> Source material
_ _ _

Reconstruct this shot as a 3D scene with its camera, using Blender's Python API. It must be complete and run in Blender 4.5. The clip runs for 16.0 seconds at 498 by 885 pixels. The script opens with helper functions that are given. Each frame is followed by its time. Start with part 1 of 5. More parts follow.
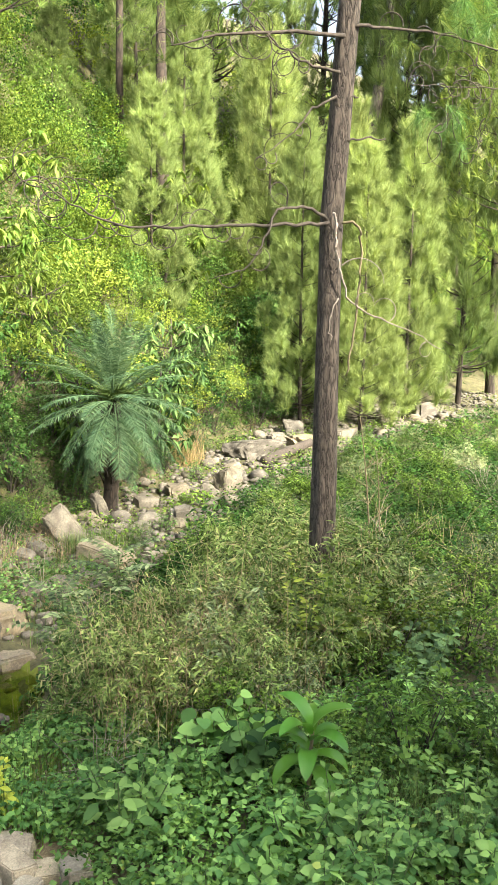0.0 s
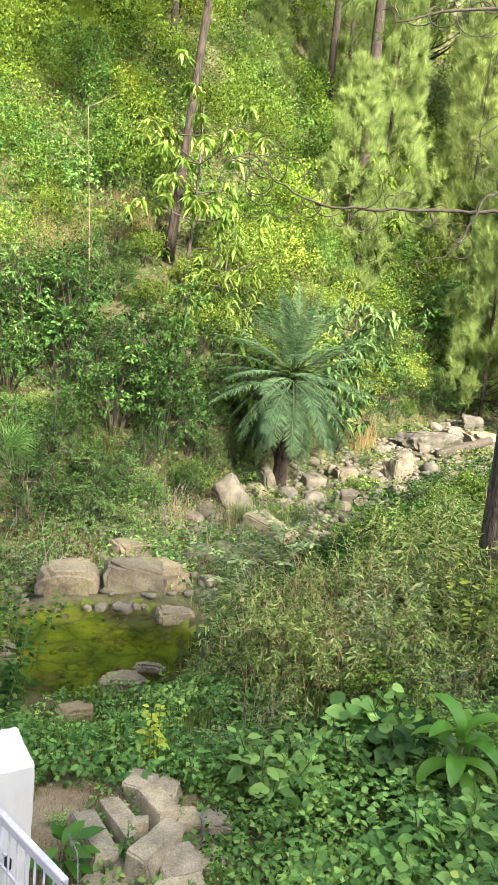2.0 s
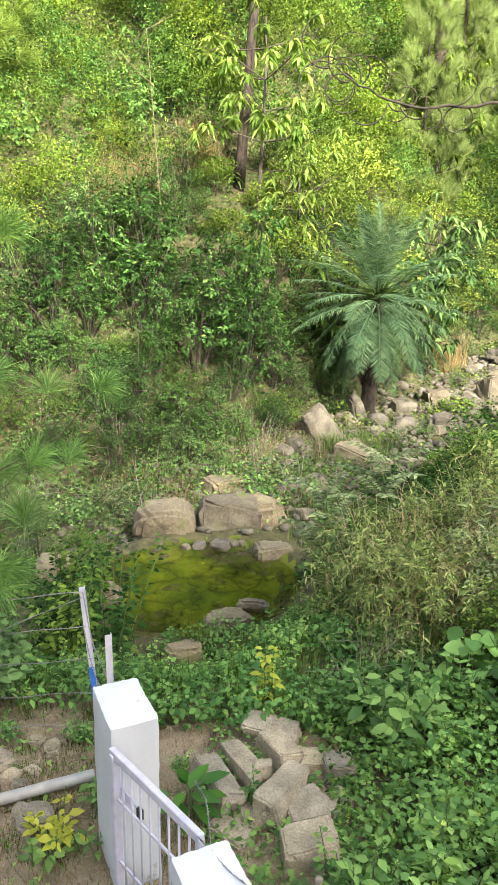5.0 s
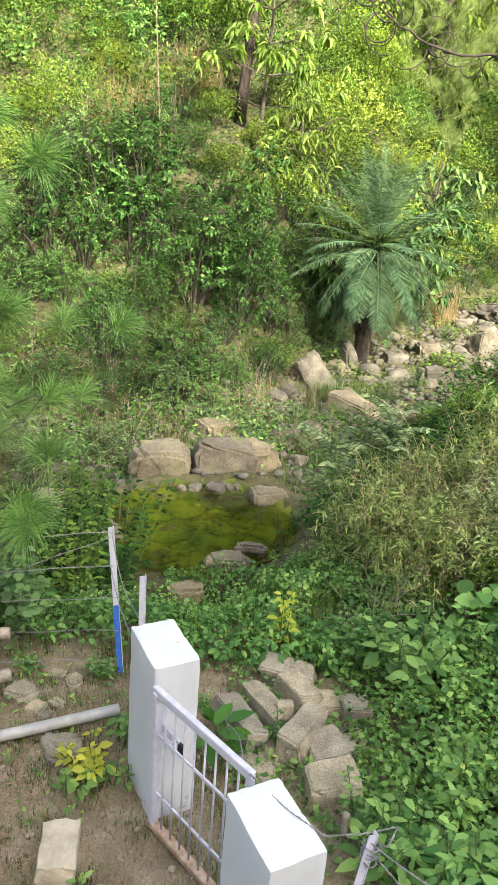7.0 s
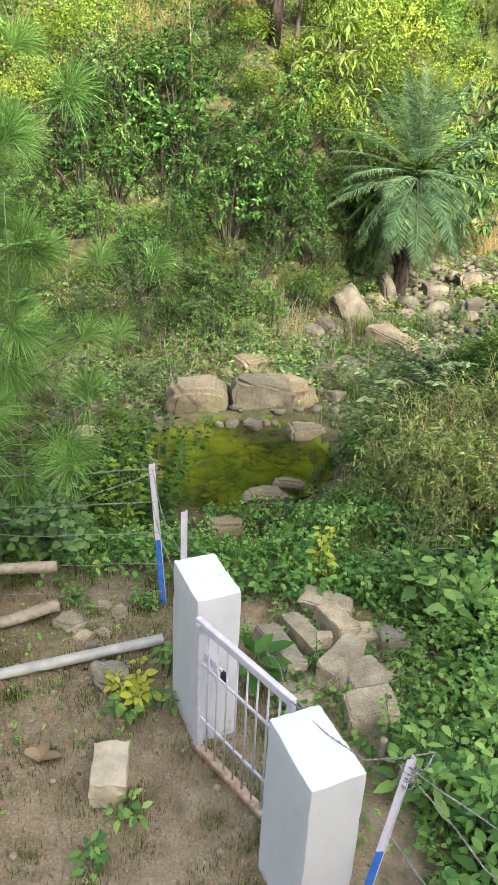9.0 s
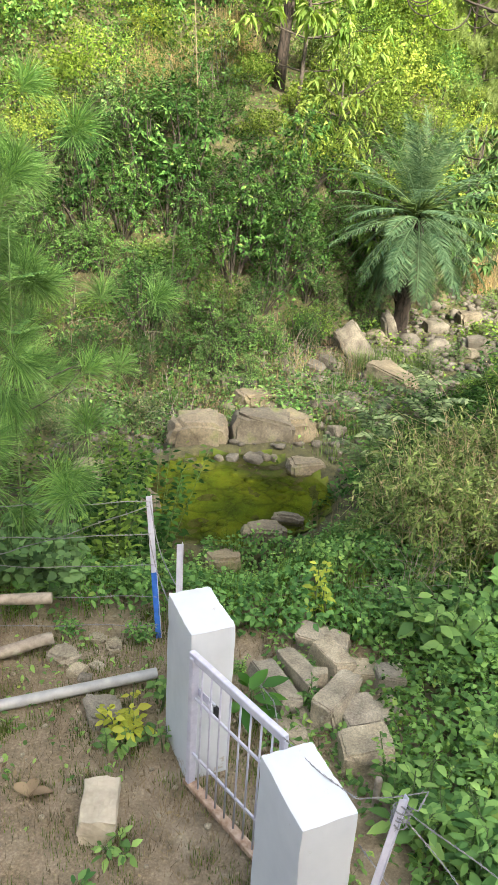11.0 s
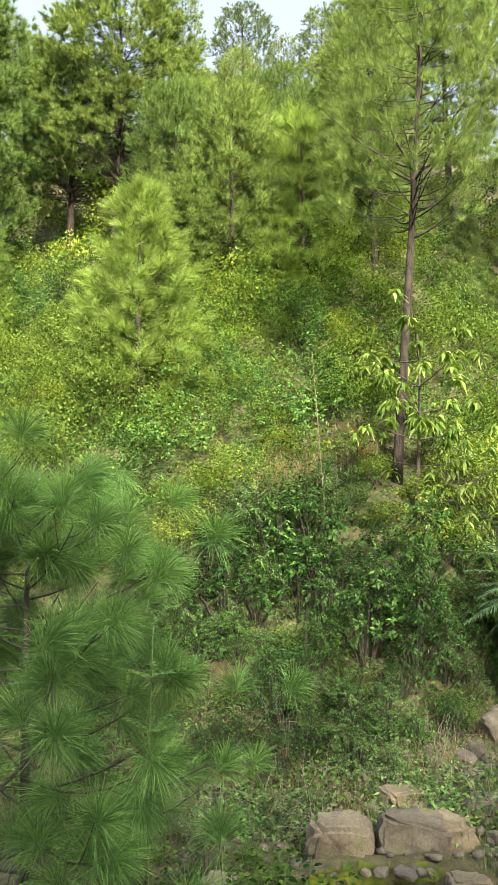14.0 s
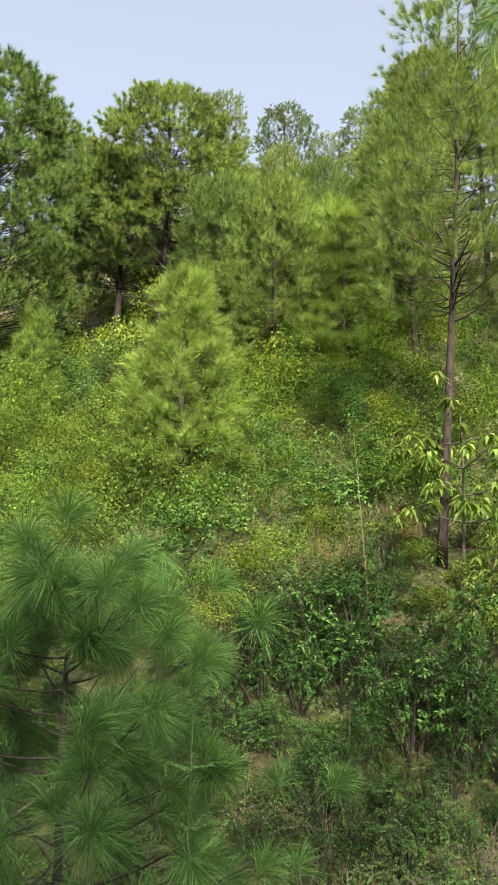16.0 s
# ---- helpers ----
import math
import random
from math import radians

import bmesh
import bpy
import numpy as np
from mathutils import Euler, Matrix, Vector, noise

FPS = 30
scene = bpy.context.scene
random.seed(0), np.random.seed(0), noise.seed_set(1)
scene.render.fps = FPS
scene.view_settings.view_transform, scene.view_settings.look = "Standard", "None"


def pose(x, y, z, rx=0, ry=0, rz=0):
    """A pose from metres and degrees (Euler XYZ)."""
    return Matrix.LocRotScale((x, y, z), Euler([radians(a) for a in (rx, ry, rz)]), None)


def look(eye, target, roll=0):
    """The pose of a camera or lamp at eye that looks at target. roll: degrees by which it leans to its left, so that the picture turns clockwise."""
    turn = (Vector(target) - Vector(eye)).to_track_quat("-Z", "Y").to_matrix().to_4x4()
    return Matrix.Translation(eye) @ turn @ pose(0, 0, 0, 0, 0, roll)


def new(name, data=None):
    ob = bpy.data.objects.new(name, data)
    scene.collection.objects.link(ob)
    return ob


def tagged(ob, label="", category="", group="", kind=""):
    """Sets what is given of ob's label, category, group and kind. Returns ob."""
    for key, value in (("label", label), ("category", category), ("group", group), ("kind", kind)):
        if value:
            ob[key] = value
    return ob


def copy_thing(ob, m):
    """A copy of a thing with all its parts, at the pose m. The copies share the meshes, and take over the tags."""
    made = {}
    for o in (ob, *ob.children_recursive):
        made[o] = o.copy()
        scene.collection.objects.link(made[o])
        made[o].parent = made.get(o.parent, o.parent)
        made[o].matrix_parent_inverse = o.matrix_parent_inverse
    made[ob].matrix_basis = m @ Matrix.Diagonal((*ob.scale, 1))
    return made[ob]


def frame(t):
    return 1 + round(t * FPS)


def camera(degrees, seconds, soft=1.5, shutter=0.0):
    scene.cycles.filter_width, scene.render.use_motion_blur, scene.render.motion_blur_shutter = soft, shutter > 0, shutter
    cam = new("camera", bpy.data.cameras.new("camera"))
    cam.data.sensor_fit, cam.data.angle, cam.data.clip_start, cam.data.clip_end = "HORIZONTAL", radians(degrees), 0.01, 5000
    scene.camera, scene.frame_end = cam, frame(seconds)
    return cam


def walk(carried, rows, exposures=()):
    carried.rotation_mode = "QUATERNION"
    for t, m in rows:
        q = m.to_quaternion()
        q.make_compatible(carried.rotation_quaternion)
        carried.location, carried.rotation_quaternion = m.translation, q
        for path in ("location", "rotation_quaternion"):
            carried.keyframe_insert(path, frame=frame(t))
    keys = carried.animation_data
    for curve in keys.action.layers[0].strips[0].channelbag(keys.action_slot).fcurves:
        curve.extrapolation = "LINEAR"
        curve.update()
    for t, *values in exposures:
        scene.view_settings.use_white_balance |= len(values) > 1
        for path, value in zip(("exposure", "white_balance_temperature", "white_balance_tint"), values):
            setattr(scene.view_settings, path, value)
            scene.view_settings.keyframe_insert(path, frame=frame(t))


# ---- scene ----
cam = camera(36.0, 16.0, 1.5)
PATH = [
    (0, (0.695, -0.290, 3.559), (1.3122, 1.5950, 3.3035), 0.81),
    (0.5, (0.676, -0.293, 3.561), (1.1717, 1.6221, 3.2680), 2.11),
    (1, (0.664, -0.272, 3.556), (1.0711, 1.6596, 3.2379), 3.28),
    (1.5, (0.634, -0.272, 3.569), (0.9368, 1.6801, 3.2546), 4.17),
    (2, (0.620, -0.281, 3.567), (0.8083, 1.6834, 3.2402), 5.39),
    (2.5, (0.590, -0.283, 3.562), (0.6576, 1.6808, 3.1890), 6.73),
    (3, (0.579, -0.270, 3.555), (0.5732, 1.6879, 3.1485), 7.44),
    (3.5, (0.594, -0.263, 3.550), (0.6695, 1.6925, 3.1361), 6.33),
    (4, (0.613, -0.226, 3.557), (0.8174, 1.7086, 3.0921), 4.54),
    (4.5, (0.579, -0.102, 3.529), (0.7135, 1.8322, 3.0391), 2.32),
    (5, (0.479, 0.025, 3.542), (0.4689, 1.9571, 3.0248), 0.71),
    (5.2, (0.423, 0.057, 3.543), (0.3811, 1.9788, 2.9908), 0.91),
    (7.3, (0.007, 0.023, 3.575), (0.0925, 1.9092, 2.9166), 4.55),
    (7.5, (0.007, 0.013, 3.579), (0.0781, 1.9012, 2.9226), 4.57),
    (8, (0.005, 0.013, 3.579), (0.0403, 1.9035, 2.9276), 4.24),
    (8.5, (0.000, -0.000, 3.592), (-0.0000, 1.8597, 2.8566), 3.39),
    (8.7, (0.000, 0.025, 3.580), (-0.0065, 1.8494, 2.7597), 2.89),
    (10.8, (0.038, 0.011, 3.583), (0.0461, 1.8567, 2.8119), 3.41),
    (11, (0.035, 0.005, 3.582), (0.0185, 1.8645, 2.8443), 3.51),
    (11.5, (0.036, 0.001, 3.584), (-0.0139, 1.8888, 2.9257), 3.77),
    (12, (0.040, -0.033, 3.612), (-0.0322, 1.9022, 3.1139), 3.52),
    (12.5, (0.017, -0.056, 3.632), (-0.1609, 1.9263, 3.4333), 2.43),
    (13, (0.026, -0.084, 3.666), (-0.2785, 1.8913, 3.7463), 0.71),
    (13.5, (0.021, -0.102, 3.665), (-0.3366, 1.8574, 3.8504), -0.16),
    (14, (0.028, -0.105, 3.664), (-0.3481, 1.8481, 3.8748), -0.26),
    (14.5, (0.029, -0.123, 3.679), (-0.3802, 1.8056, 4.0144), -0.00),
    (15, (0.014, -0.128, 3.682), (-0.4248, 1.7659, 4.1512), 0.26),
    (15.5, (0.006, -0.112, 3.685), (-0.4565, 1.7730, 4.1653), 0.53),
    (16, (-0.000, -0.086, 3.681), (-0.4723, 1.8123, 4.0996), 0.55),
]
EXPOSURES = [(0.0, 3.14), (1.5, 3.12), (3.0, 3.03), (8.0, 2.98), (12.0, 2.99), (12.5, 3.03), (13.0, 2.96), (13.5, 2.68), (14.5, 2.36), (15.0, 2.12), (16.0, 2.04)]
walk(cam, [(t, look(eye, target, roll)) for t, eye, target, roll in PATH], EXPOSURES)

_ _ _

> Direction
Extract each line holding the string "link".

> Solution for this problem
    scene.collection.objects.link(ob)
        scene.collection.objects.link(made[o])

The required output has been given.